Wofür setzen Sie sich ein?
Das Denknetz ist eine Plattform für Austausch und Vernetzung zwischen engagierten Menschen aus Politik, Wissenschaft und Zivilgesellschaft. Dabei geht es uns um Grundlagendiskussionen, ohne dass wir uns direkt in die Tagespolitik einmischen. Wir wollen keinen Umsetzungs- oder Erfolgsdruck, sondern Inspiration und neue Perspektiven dadurch, dass Engagierte aus unterschiedlichen Wirkungsbereichen gemeinsam nachdenken und diskutieren. Manchmal erwachsen daraus aber doch auch praktische Erfolge.

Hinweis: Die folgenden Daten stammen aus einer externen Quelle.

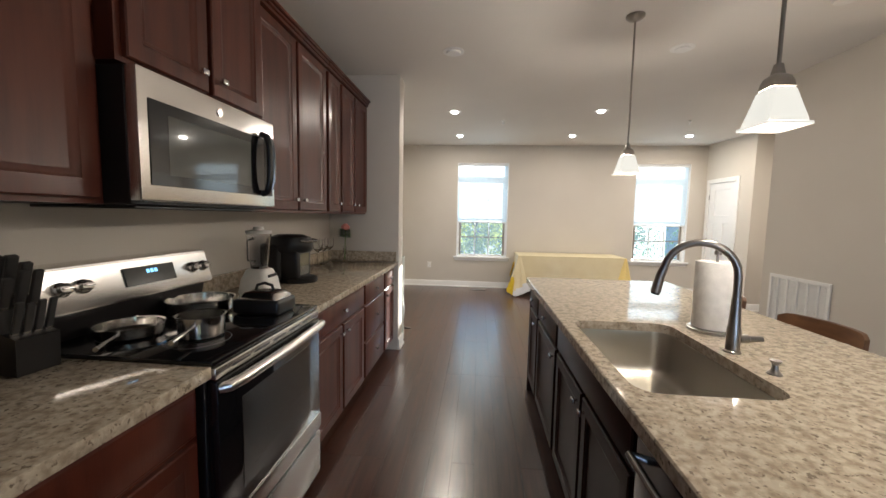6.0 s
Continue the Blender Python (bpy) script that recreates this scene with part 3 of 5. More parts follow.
def refrigerator():
    f = thing("refrigerator", "stainless side-by-side refrigerator with ice dispenser", "refrigerator", pose(-3.72, 3.845, 0))
    W, D, T = 0.925, 0.70, 1.745
    part("body", slab(0, D - 0.055, 0.062, W - 0.005, 0.03, T - 0.01, bev=0.008, seg=2), M_BLACKMETAL, f, "black painted cabinet sides")
    part("kick_grille", slab(D - 0.05, D + 0.03, 0.07, W - 0.02, 0.005, 0.06, bev=0.004), M_BLACK, f)
    for y in (0.02, W - 0.06):
        part("hinge_cover", slab(D - 0.03, D + 0.05, y, y + 0.04, T - 0.003, T + 0.014, bev=0.004), M_BLACK, f)
    s = 0.450
    for i, (a, b) in enumerate(((0.0, s), (s + 0.006, W))):
        part("gasket", slab(D - 0.053, D + 0.004, a + 0.004, b - 0.004, 0.068, T - 0.006, bev=0.004), M_BLACKMETAL, f, "black door liner")
        poly = []
        n = 10
        for k in range(n + 1):
            u = k / n
            poly.append((D + 0.060 + 0.013 * math.sin(math.pi * u) ** 0.5 if 0 < u < 1 else D + 0.052, a + (b - a) * u))
        poly += [(D + 0.006, b), (D + 0.006, a)]
        bm = prism(poly, "z", 0.065, T - 0.004)
        bmesh.ops.bevel(bm, geom=[e for e in bm.edges if abs(e.verts[0].co.z - e.verts[1].co.z) < 1e-6], offset=0.006, segments=2, affect="EDGES")
        door = part("door", bm, M_STEEL, f, "brushed stainless door")
        hy = s - 0.050 if i == 0 else s + 0.055
        x = D + 0.071
        bm = tube(bmesh.new(), [(x + 0.028, hy, 0.90), (x + 0.046, hy, 1.00), (x + 0.054, hy, 1.15), (x + 0.054, hy, 1.28), (x + 0.046, hy, 1.40), (x + 0.030, hy, 1.475)], [0.010, 0.014, 0.016, 0.016, 0.015, 0.012], 14)
        solid("handle", bm, M_STEEL, door, "long curved steel handle")
        for z0, z1 in ((0.872, 0.925), (1.445, 1.505)):
            solid("handle_mount", slab(x - 0.004, x + 0.036, hy - 0.018, hy + 0.018, z0, z1, bev=0.006, seg=2), M_NICKEL, door, "dark handle mount")
        if i == 0:
            d = slab(D + 0.066, D + 0.078, 0.140, 0.370, 0.965, 1.335, bev=0.006, seg=2)
            solid("dispenser", d, M_STEEL_H, door, "steel surround of the ice dispenser")
            solid("control_panel", slab(D + 0.0782, D + 0.083, 0.152, 0.358, 1.245, 1.326, bev=0.002), M_SMOKEGLASS, door, "dark dispenser control panel")
            solid("recess", slab(D + 0.0782, D + 0.0795, 0.152, 0.358, 0.985, 1.242, bev=0.0005), M_BLACKGLASS, door, "black dispenser recess")
            solid("paddle", slab(D + 0.0797, D + 0.086, 0.215, 0.295, 1.06, 1.20, bev=0.002), M_BLACK, door)
            solid("drip_tray", slab(D + 0.078, D + 0.098, 0.148, 0.362, 0.968, 0.984, bev=0.004), M_STEEL_H, door)
    part("badge", turned([(0.014, 0), (0.014, 0.003)], 20, (0, 0, 0)), M_CHROME, f).matrix_local = pose(D + 0.0695, W - 0.06, T - 0.07, 0, 90, 0)
    return f


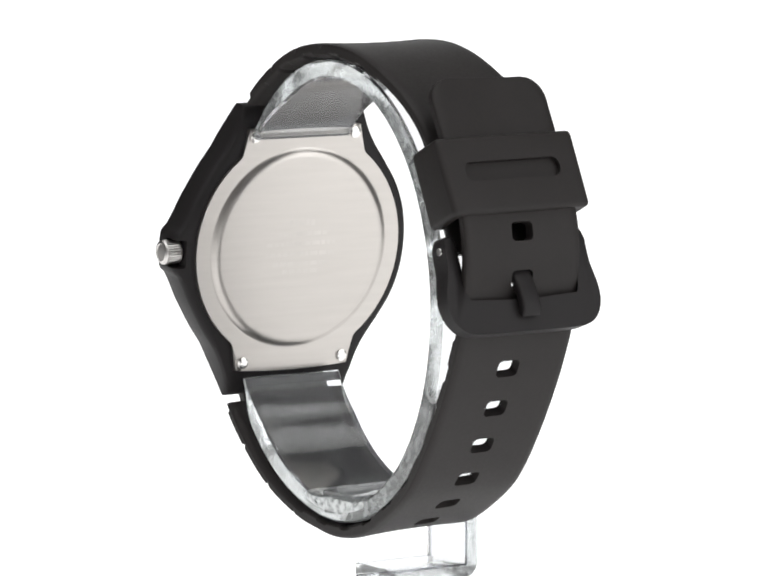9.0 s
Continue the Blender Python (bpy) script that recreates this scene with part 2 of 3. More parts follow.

Haben Sie ein Beispiel für so einen Erfolg?
Höhepunkt der Denknetz-Geschichte war der Reclaim-Democracy-Kongress von 2017 in Basel mit rund 1800 Teilnehmenden. Kürzlich hat unsere Fachgruppe Wirtschaftsdemokratie einige Thesen entwickelt, in denen sie unter anderem mehr Mitwirkungsrechte von Angestellten in Schweizer Unternehmen fordert. Danach brachte ein Abgeordneter im Nationalrat dazu eine Petition ein, die demnächst beraten wird. Dass unsere Vorschläge Eingang in die parlamentarische und öffentliche Debatte finden, ist für uns ein Erfolg.
Sie setzen auf Inspiration durch Begegnung. Wie geht das zu Zeiten von Corona?
Wir mussten in diesem Jahr fast alle Veranstaltungen absagen, das war bitter. Aber wir haben unsere Onlineauftritte weiterentwickelt. Mit Videos und Interviews im Netz erreichen wir heute mehr Leute als zuvor. Einen Onlinebeitrag anzuklicken ist einfacher, als einen Vortrag zu besuchen. Aber es ist oft auch weniger nachhaltig: Persönliche Gespräche fallen ebenso weg wie neue Kontakte, und die Konzentration ist im direkten Kontakt meist auch höher.
Wem würden Sie den Friedensnobelpreis verleihen?
Ich gönne dem World Food Programme den Preis, das ist ein gutes Signal in Zeiten, in denen internationale Organisationen politisch geschwächt werden. Aber an sich sehe ich es am liebsten, wenn gesellschaftspolitisches Engagement „von unten“ ausgezeichnet wird. Die Frauen, die sich in Belarus für Demokratie einsetzen, oder auch die Bürgerbewegung in Hongkong hätten den Preis genauso verdient.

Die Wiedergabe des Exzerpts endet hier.